Repeat everything from the line holding "Continue the Blender" to the line holding "4, 0)]), LOG)", inclusive, exactly. Leave out the rest.

— start —

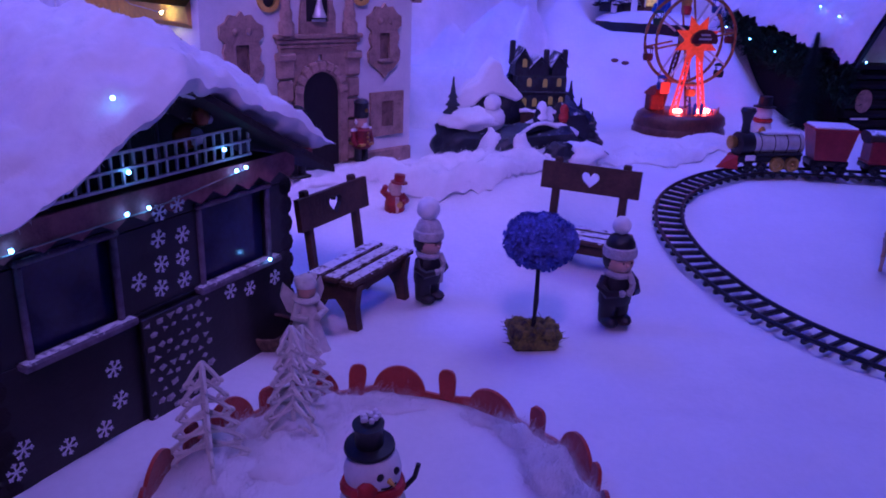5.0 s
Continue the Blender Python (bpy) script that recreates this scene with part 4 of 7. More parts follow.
# balcony rail: a small white lattice
lat = Mesh()
for k in range(25):
    lat.box(0.0022, 0.0026, 0.032, (0.012 + k * 0.0126, -0.004, SH + 0.038), None)
for z in (SH + 0.023, SH + 0.038, SH + 0.053):
    lat.box(0.306, 0.003, 0.0024, (0.012 + 0.151, -0.0055, z))
stp("balcony_lattice", lat, mat("white_painted_lattice", (0.62, 0.6, 0.6), 0.6, vary=0.15, scale=80, bump=0.1))
fr2 = Mesh()
for x0, x1 in ((0.14, 0.20), (0.235, 0.29)):
    fr2.tube([(x0, 0.044, SH + 0.01), (x0, 0.044, SH + 0.085), (x1, 0.044, SH + 0.085), (x1, 0.044, SH + 0.01)], 0.0022, seg=6)
stp("gable_door_frame", fr2, mat("grey_frame", (0.3, 0.28, 0.3), 0.7, vary=0.2, scale=80, bump=0.1))
for sx in (0, 1):
    a, b = ((-0.034, SH + 0.004), (SW / 2, SA)) if sx == 0 else ((SW + 0.045, SH - 0.008), (SW / 2, SA))
    v = [(a[0], -0.035, a[1]), (b[0], -0.035, b[1]), (b[0], SD + 0.03, b[1]), (a[0], SD + 0.03, a[1])]
    v += [(x, y, z - 0.008) for x, y, z in v]
    stp("roof_board", Mesh().put(v, [(0, 1, 2, 3), (7, 6, 5, 4), (0, 4, 5, 1), (1, 5, 6, 2), (2, 6, 7, 3), (3, 7, 4, 0)]), LOG)


def stall_pad(u, k):
    """Underside of the cotton on the stall roof."""
    x = -0.052 + (SW + 0.104) * k
    lap = 0.036 + 0.020 * smooth01(0.0, 0.2, k) * (1 - smooth01(0.45, 0.6, k)) + 0.008 * fbm(x, 0.0, 2.0, 9)
    far = 0.095 - 0.035 * smooth01(0.5, 0.9, k) + 0.010 * fbm(x, 0.5, 5.0, 8)
    y = -lap + (SD + lap + far) * u
    z = SA - 0.485 * math.sqrt((x - SW / 2) ** 2 + 0.0005) + 0.004 - 0.030 * smooth01(0.82, 1.0, u)
    return (x, y, z - 0.016 * (1 - smooth01(0.0, 0.22, u)) * (1 - smooth01(0.42, 0.6, k)))


def stall_depth(u, k):
    """Thin over the near eave, heaped up along the ridge."""
    x, y, z = stall_pad(u, k)
    d = 0.026 + 0.034 * smooth01(0.055, 0.15, x) * (1 - smooth01(0.33, 0.46, x)) + 0.014 * fbm(x, y, 0, 9) + 0.006 * fbm(x, y, 4, 24)
    return max(0.016, d * (0.62 + 0.38 * smooth01(-0.03, 0.07, y)))


pad = cushion(stall_pad, stall_depth, 90, 180, 3.0, 0.008)
pad_ob = tagged(pad.made("cotton_roof", COTTON, stall, "all"), "thick cotton snow covering the roof")
fibres(pad, 16000, 0.012, pad_ob, 3, 0.0003)
fox = Mesh()
fox.slot = 0
fox.ball(0.011, (0, 0, 0.012), None, 10, (1.2, 0.9, 1.0)), fox.ball(0.008, (0.012, 0, 0.026), None, 8)
for sy in (-1, 1):
    fox.lathe([(0.003, 0), (0.0005, 0.008)], pose(0.011, sy * 0.004, 0.032), 6)
fox.slot = 1
fox.ball(0.008, (0.004, -0.005, 0.012), None, 8), fox.ball(0.004, (0.018, -0.002, 0.024), None, 6)
tagged(fox.made("figurine", [COPPER, WHITE], None, True, STALL @ pose(0.245, 0.012, SH + 0.036, 0, 0, -20) @ Matrix.Scale(1.25, 4)), "small brown and white animal figurine behind the balcony lattice", "figurine")
bulbm = Mesh().ball(0.0021, seg=8).data("bulb", COLD, True)
SB = [(0.004, -0.016, SH - 0.004), (0.030, -0.016, SH - 0.002), (0.020, -0.010, SH + 0.024), (0.140, -0.016, SH), (0.165, -0.016, SH), (0.150, -0.012, SH + 0.036), (0.270, -0.012, SH + 0.036), (0.282, -0.016, SH + 0.012), (0.296, -0.016, SH + 0.013), (0.119, -0.040, 0.336), (0.069, 0.223, 0.326), (0.073, 0.103, 0.330), (0.154, 0.070, 0.412), (0.330, -0.014, 0.126), (-0.030, 0.10, 0.214), (-0.010, 0.26, 0.200)]
lights = thing("stall_lights", STALL, "cold white fairy lights strung on the market stall", "fairy lights")
for p in SB:
    share("bulb", bulbm, lights, Matrix.Translation(p))
Mesh().tube([(x, y + 0.004, z - 0.004) for x, y, z in SB[:2] + SB[3:5] + SB[7:9]], 0.0008, seg=5).made("wire", WIRE, lights)
basket = thing("wicker_basket", pose(0.02, 1.39, 0.012, 0, 0, 10), "low brown wicker basket on the snow beside the stall", "basket")
Mesh().lathe([(0.026, 0), (0.034, 0.012), (0.036, 0.02), (0.032, 0.02), (0.024, 0.006), (0.001, 0.006)], None, 14).made("bowl", mat("wicker", (0.14, 0.08, 0.05), 0.8, vary=0.5, scale=150, bump=0.8), basket, True)
Mesh().tube([(0.034 * math.cos(a), 0, 0.02 + 0.018 * math.sin(a)) for a in [math.pi * k / 8 for k in range(9)]], 0.002, seg=6).made("basket_handle", WOOD, basket, True)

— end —

Expected answer =>
Continue the Blender Python (bpy) script that recreates this scene with part 4 of 7. More parts follow.
# balcony rail: a small white lattice
lat = Mesh()
for k in range(25):
    lat.box(0.0022, 0.0026, 0.032, (0.012 + k * 0.0126, -0.004, SH + 0.038), None)
for z in (SH + 0.023, SH + 0.038, SH + 0.053):
    lat.box(0.306, 0.003, 0.0024, (0.012 + 0.151, -0.0055, z))
stp("balcony_lattice", lat, mat("white_painted_lattice", (0.62, 0.6, 0.6), 0.6, vary=0.15, scale=80, bump=0.1))
fr2 = Mesh()
for x0, x1 in ((0.14, 0.20), (0.235, 0.29)):
    fr2.tube([(x0, 0.044, SH + 0.01), (x0, 0.044, SH + 0.085), (x1, 0.044, SH + 0.085), (x1, 0.044, SH + 0.01)], 0.0022, seg=6)
stp("gable_door_frame", fr2, mat("grey_frame", (0.3, 0.28, 0.3), 0.7, vary=0.2, scale=80, bump=0.1))
for sx in (0, 1):
    a, b = ((-0.034, SH + 0.004), (SW / 2, SA)) if sx == 0 else ((SW + 0.045, SH - 0.008), (SW / 2, SA))
    v = [(a[0], -0.035, a[1]), (b[0], -0.035, b[1]), (b[0], SD + 0.03, b[1]), (a[0], SD + 0.03, a[1])]
    v += [(x, y, z - 0.008) for x, y, z in v]
    stp("roof_board", Mesh().put(v, [(0, 1, 2, 3), (7, 6, 5, 4), (0, 4, 5, 1), (1, 5, 6, 2), (2, 6, 7, 3), (3, 7, 4, 0)]), LOG)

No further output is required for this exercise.